Quotes from the Show:

"I'm very struck whenever I travel between Europe, the United States, Asia and the Middle East by extremely different moods, and what strikes me most, maybe because I'm French is the culture of fear that has developed in my country, but I believe beyond my country, in Europe. And I find elements of that culture of fear when I arrive in the United States. And the moment I am in Asia, I'm caught by contrast, with the dynamism and the culture of hope that is present in China, India ..." Dominique Moisi

"You have to have in mind that China was in the 18th century a very self-confident empire. Seen from China [the current culture] is not as much a shift than a renaissance of China. They used to be a great power and they feel they are returning." Dominique Moisi

"It may be said that the American century was shorter than people would expect it to be.
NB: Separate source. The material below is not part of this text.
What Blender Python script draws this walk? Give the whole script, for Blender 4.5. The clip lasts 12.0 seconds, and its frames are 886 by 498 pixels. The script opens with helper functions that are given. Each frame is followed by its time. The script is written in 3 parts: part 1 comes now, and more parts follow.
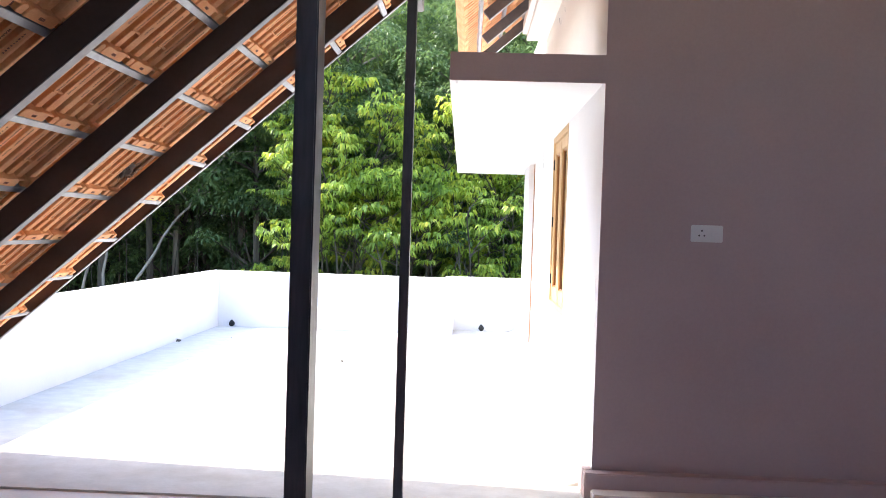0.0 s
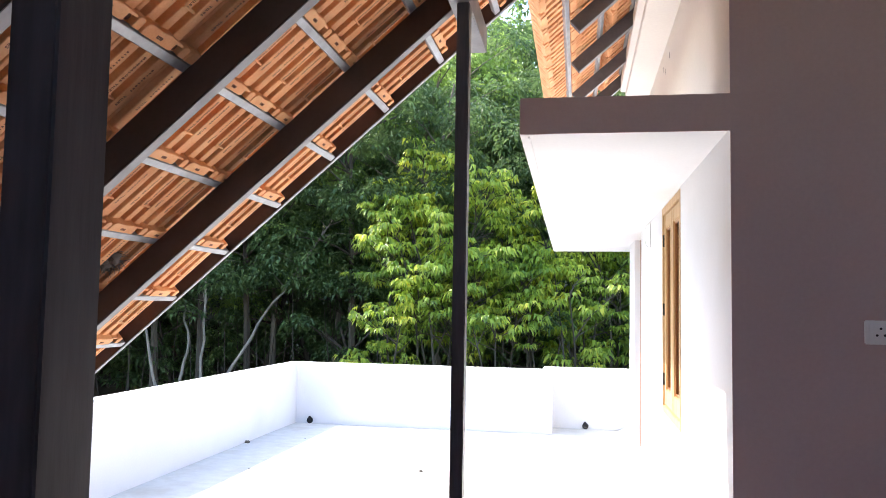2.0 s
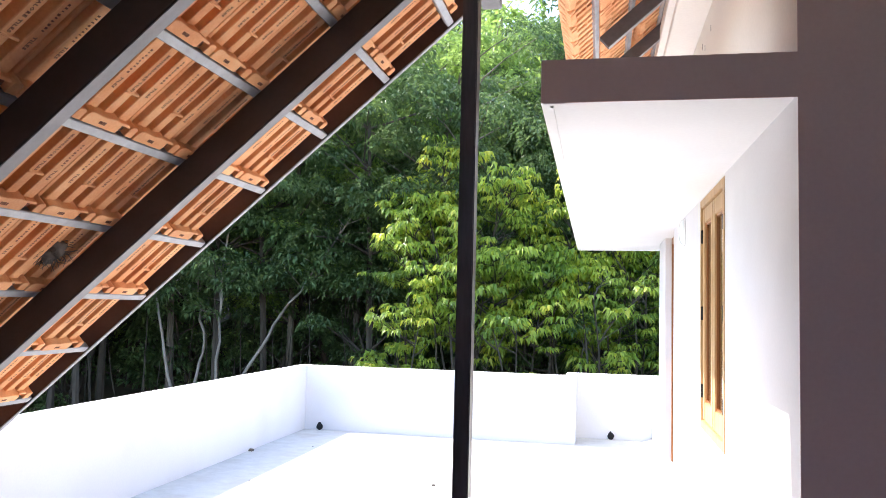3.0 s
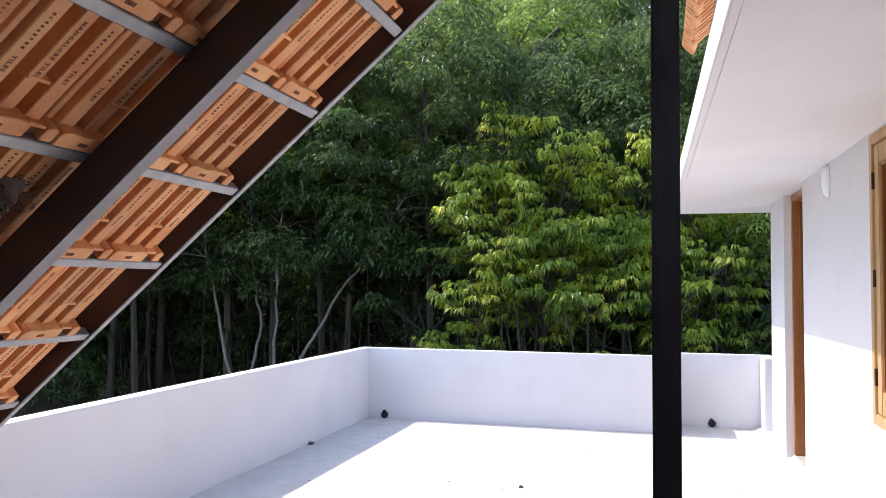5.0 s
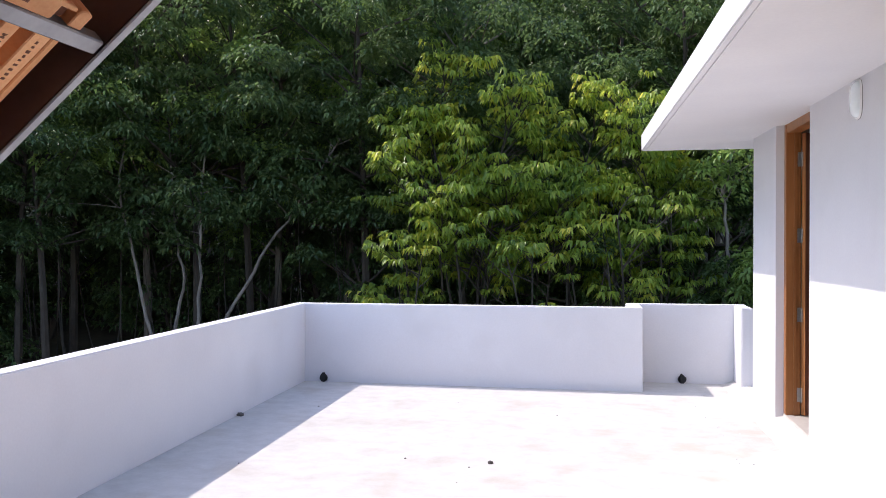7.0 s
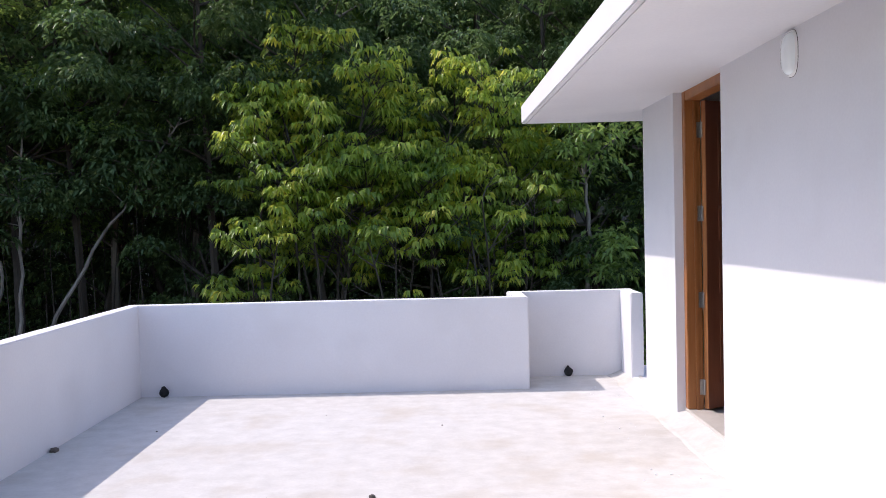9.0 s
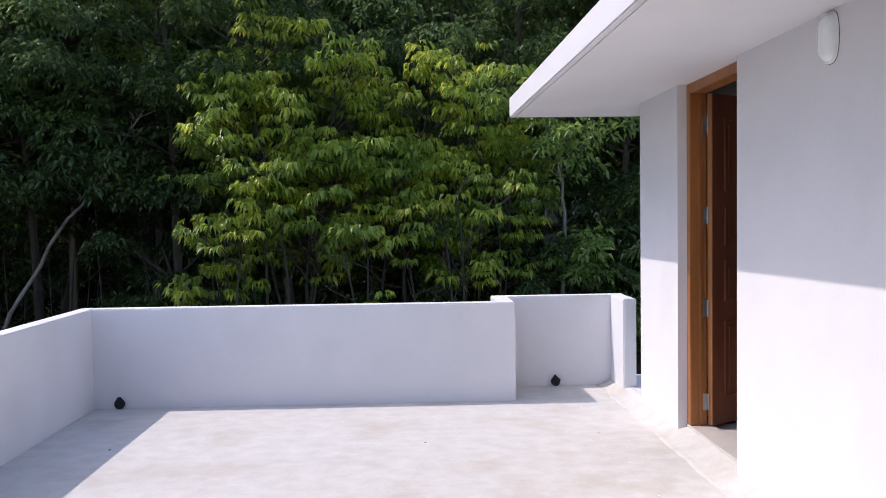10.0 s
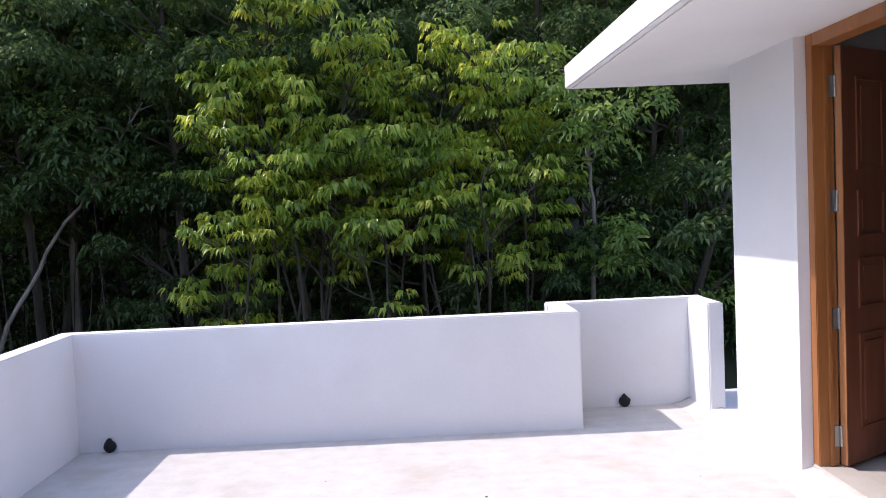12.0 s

It started in 1941 with Pearl Harbor and the entrance of America as clearly the number one indisputable power in the world, and it may be ending in front of our eyes right now. And it may be that a combination of, not 9/11, but the American answer to 9/11 and the Iraqi disaster have accelerated that shift in history." Dominique Moisi

"In Europe ..., you have a fear of being invaded by the poor, coming mainly from the African continent; you have the fear from being blown up by the most fanatics coming from Islamic fundamentalism; the fear to be left behind [economically] by the most dynamics, and that is clearly today essentially Asia. Then there is the fear not to be any longer in control of your own life, either because you are governed by bureaucratic, anonymous power [such as] Brussels, or a benevolent superpower [such as] the United States." Dominique Moisi

"There is undeniably a new sense of optimism and a new sense of confidence in China, and this is all the more apparent because it is growing on top of over a century and a half of victim culture. ... But it's also worth bearing in mind that when you take the emotional temperatures of each country or culture, that there is something extraordinarily distorting about the whole mutant phenomenon of the Bush administration that tends, I think, to make us have a very unrealistic assessment of other cultures, other economies, and other worlds because we ourselves feel out of sorts." Orville Schell

Guests:

Dominique Moisi, senior advisor at the Institut Francais des Relations Internationales (IFRI) in Paris, France.

Orville Schell, dean of the Graduate School of Journalism at UC Berkeley. He is author of nine books about China including "Mandate of Heaven: The Legacy of Tiananmen Square and the Next Generation of China's Leaders."

This program aired on January 9, 2007.